Stated goal>
Copy out all the data, word for word.

[start Material for this exercise]

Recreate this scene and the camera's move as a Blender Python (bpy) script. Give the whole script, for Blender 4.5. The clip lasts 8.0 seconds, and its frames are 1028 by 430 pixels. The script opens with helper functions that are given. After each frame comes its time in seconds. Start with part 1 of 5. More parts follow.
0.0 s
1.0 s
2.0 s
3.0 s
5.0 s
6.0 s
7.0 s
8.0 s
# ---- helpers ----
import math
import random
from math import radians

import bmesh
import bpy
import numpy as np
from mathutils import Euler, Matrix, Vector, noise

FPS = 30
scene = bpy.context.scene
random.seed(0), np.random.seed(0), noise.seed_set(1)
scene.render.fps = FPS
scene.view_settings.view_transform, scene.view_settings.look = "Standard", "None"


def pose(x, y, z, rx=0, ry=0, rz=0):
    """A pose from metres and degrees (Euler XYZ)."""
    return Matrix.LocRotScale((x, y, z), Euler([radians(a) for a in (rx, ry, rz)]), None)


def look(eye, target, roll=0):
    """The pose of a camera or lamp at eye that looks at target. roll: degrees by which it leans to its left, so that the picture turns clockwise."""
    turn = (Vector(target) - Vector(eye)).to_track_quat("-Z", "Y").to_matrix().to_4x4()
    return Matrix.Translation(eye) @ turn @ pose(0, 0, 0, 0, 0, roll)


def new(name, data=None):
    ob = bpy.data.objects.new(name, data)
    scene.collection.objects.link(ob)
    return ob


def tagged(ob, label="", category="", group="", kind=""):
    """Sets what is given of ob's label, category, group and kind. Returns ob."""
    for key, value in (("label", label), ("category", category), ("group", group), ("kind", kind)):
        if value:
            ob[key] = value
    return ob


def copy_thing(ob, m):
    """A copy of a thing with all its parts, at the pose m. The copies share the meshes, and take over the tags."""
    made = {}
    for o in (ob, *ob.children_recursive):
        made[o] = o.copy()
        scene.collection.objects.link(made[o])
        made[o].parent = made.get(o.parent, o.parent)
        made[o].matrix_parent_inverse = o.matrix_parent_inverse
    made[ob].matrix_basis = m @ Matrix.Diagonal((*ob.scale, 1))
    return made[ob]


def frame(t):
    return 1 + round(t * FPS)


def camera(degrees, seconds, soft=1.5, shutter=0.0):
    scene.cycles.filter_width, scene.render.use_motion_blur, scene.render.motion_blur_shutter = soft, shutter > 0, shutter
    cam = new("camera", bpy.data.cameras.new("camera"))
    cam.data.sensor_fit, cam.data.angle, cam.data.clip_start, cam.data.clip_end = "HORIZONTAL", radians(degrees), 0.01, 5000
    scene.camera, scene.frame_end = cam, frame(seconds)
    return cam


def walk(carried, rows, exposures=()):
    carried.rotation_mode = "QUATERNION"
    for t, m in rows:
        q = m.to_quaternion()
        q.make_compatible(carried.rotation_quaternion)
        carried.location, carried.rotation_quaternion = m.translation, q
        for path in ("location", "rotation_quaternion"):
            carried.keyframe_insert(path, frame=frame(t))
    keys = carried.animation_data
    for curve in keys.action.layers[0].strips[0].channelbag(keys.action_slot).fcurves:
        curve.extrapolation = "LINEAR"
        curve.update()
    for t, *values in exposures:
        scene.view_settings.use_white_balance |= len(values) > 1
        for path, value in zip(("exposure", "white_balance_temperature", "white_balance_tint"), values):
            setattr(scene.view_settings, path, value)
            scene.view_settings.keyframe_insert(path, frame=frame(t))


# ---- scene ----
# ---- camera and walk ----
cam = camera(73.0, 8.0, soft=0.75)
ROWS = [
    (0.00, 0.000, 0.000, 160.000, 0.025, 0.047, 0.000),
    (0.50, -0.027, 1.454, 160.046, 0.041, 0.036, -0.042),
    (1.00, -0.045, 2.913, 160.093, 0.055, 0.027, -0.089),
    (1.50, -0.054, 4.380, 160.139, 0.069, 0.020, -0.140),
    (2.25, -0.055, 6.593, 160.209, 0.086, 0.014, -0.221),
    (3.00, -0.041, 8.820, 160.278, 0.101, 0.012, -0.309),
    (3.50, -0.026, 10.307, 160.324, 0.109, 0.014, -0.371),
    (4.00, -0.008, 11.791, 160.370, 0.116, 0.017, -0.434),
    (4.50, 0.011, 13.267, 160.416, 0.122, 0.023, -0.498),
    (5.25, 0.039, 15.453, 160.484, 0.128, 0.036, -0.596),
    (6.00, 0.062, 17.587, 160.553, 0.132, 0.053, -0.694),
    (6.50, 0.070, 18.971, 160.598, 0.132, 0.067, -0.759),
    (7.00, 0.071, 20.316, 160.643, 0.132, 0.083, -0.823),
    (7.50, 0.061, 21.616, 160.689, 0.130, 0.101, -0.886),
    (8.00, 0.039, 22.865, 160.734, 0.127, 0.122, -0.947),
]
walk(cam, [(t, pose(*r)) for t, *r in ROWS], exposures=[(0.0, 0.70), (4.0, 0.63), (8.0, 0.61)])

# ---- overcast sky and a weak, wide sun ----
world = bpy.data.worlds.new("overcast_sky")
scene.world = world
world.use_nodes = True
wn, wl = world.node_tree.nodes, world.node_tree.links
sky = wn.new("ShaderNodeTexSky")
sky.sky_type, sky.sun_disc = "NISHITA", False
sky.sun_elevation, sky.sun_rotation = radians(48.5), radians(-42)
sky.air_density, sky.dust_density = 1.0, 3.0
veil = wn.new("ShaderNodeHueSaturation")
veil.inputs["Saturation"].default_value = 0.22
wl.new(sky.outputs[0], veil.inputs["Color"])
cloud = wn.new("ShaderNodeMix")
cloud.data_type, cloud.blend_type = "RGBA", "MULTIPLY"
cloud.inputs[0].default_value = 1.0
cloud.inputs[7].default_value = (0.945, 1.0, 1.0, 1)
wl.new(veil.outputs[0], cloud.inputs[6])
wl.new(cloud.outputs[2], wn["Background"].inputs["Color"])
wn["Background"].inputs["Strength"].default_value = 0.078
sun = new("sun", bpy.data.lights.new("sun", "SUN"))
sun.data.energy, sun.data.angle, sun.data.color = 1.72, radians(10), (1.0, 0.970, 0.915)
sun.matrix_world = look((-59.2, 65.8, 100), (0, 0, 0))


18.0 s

[end Material for this exercise]

Final result>
Recreate this scene and the camera's move as a Blender Python (bpy) script. Give the whole script, for Blender 4.5. The clip lasts 8.0 seconds, and its frames are 1028 by 430 pixels. The script opens with helper functions that are given. After each frame comes its time in seconds. Start with part 1 of 5. More parts follow.
0.0 s
1.0 s
2.0 s
3.0 s
5.0 s
6.0 s
7.0 s
8.0 s
# ---- helpers ----
import math
import random
from math import radians

import bmesh
import bpy
import numpy as np
from mathutils import Euler, Matrix, Vector, noise

FPS = 30
scene = bpy.context.scene
random.seed(0), np.random.seed(0), noise.seed_set(1)
scene.render.fps = FPS
scene.view_settings.view_transform, scene.view_settings.look = "Standard", "None"


def pose(x, y, z, rx=0, ry=0, rz=0):
    """A pose from metres and degrees (Euler XYZ)."""
    return Matrix.LocRotScale((x, y, z), Euler([radians(a) for a in (rx, ry, rz)]), None)


def look(eye, target, roll=0):
    """The pose of a camera or lamp at eye that looks at target. roll: degrees by which it leans to its left, so that the picture turns clockwise."""
    turn = (Vector(target) - Vector(eye)).to_track_quat("-Z", "Y").to_matrix().to_4x4()
    return Matrix.Translation(eye) @ turn @ pose(0, 0, 0, 0, 0, roll)


def new(name, data=None):
    ob = bpy.data.objects.new(name, data)
    scene.collection.objects.link(ob)
    return ob


def tagged(ob, label="", category="", group="", kind=""):
    """Sets what is given of ob's label, category, group and kind. Returns ob."""
    for key, value in (("label", label), ("category", category), ("group", group), ("kind", kind)):
        if value:
            ob[key] = value
    return ob


def copy_thing(ob, m):
    """A copy of a thing with all its parts, at the pose m. The copies share the meshes, and take over the tags."""
    made = {}
    for o in (ob, *ob.children_recursive):
        made[o] = o.copy()
        scene.collection.objects.link(made[o])
        made[o].parent = made.get(o.parent, o.parent)
        made[o].matrix_parent_inverse = o.matrix_parent_inverse
    made[ob].matrix_basis = m @ Matrix.Diagonal((*ob.scale, 1))
    return made[ob]


def frame(t):
    return 1 + round(t * FPS)


def camera(degrees, seconds, soft=1.5, shutter=0.0):
    scene.cycles.filter_width, scene.render.use_motion_blur, scene.render.motion_blur_shutter = soft, shutter > 0, shutter
    cam = new("camera", bpy.data.cameras.new("camera"))
    cam.data.sensor_fit, cam.data.angle, cam.data.clip_start, cam.data.clip_end = "HORIZONTAL", radians(degrees), 0.01, 5000
    scene.camera, scene.frame_end = cam, frame(seconds)
    return cam


def walk(carried, rows, exposures=()):
    carried.rotation_mode = "QUATERNION"
    for t, m in rows:
        q = m.to_quaternion()
        q.make_compatible(carried.rotation_quaternion)
        carried.location, carried.rotation_quaternion = m.translation, q
        for path in ("location", "rotation_quaternion"):
            carried.keyframe_insert(path, frame=frame(t))
    keys = carried.animation_data
    for curve in keys.action.layers[0].strips[0].channelbag(keys.action_slot).fcurves:
        curve.extrapolation = "LINEAR"
        curve.update()
    for t, *values in exposures:
        scene.view_settings.use_white_balance |= len(values) > 1
        for path, value in zip(("exposure", "white_balance_temperature", "white_balance_tint"), values):
            setattr(scene.view_settings, path, value)
            scene.view_settings.keyframe_insert(path, frame=frame(t))


# ---- scene ----
# ---- camera and walk ----
cam = camera(73.0, 8.0, soft=0.75)
ROWS = [
    (0.00, 0.000, 0.000, 160.000, 0.025, 0.047, 0.000),
    (0.50, -0.027, 1.454, 160.046, 0.041, 0.036, -0.042),
    (1.00, -0.045, 2.913, 160.093, 0.055, 0.027, -0.089),
    (1.50, -0.054, 4.380, 160.139, 0.069, 0.020, -0.140),
    (2.25, -0.055, 6.593, 160.209, 0.086, 0.014, -0.221),
    (3.00, -0.041, 8.820, 160.278, 0.101, 0.012, -0.309),
    (3.50, -0.026, 10.307, 160.324, 0.109, 0.014, -0.371),
    (4.00, -0.008, 11.791, 160.370, 0.116, 0.017, -0.434),
    (4.50, 0.011, 13.267, 160.416, 0.122, 0.023, -0.498),
    (5.25, 0.039, 15.453, 160.484, 0.128, 0.036, -0.596),
    (6.00, 0.062, 17.587, 160.553, 0.132, 0.053, -0.694),
    (6.50, 0.070, 18.971, 160.598, 0.132, 0.067, -0.759),
    (7.00, 0.071, 20.316, 160.643, 0.132, 0.083, -0.823),
    (7.50, 0.061, 21.616, 160.689, 0.130, 0.101, -0.886),
    (8.00, 0.039, 22.865, 160.734, 0.127, 0.122, -0.947),
]
walk(cam, [(t, pose(*r)) for t, *r in ROWS], exposures=[(0.0, 0.70), (4.0, 0.63), (8.0, 0.61)])

# ---- overcast sky and a weak, wide sun ----
world = bpy.data.worlds.new("overcast_sky")
scene.world = world
world.use_nodes = True
wn, wl = world.node_tree.nodes, world.node_tree.links
sky = wn.new("ShaderNodeTexSky")
sky.sky_type, sky.sun_disc = "NISHITA", False
sky.sun_elevation, sky.sun_rotation = radians(48.5), radians(-42)
sky.air_density, sky.dust_density = 1.0, 3.0
veil = wn.new("ShaderNodeHueSaturation")
veil.inputs["Saturation"].default_value = 0.22
wl.new(sky.outputs[0], veil.inputs["Color"])
cloud = wn.new("ShaderNodeMix")
cloud.data_type, cloud.blend_type = "RGBA", "MULTIPLY"
cloud.inputs[0].default_value = 1.0
cloud.inputs[7].default_value = (0.945, 1.0, 1.0, 1)
wl.new(veil.outputs[0], cloud.inputs[6])
wl.new(cloud.outputs[2], wn["Background"].inputs["Color"])
wn["Background"].inputs["Strength"].default_value = 0.078
sun = new("sun", bpy.data.lights.new("sun", "SUN"))
sun.data.energy, sun.data.angle, sun.data.color = 1.72, radians(10), (1.0, 0.970, 0.915)
sun.matrix_world = look((-59.2, 65.8, 100), (0, 0, 0))


18.0 s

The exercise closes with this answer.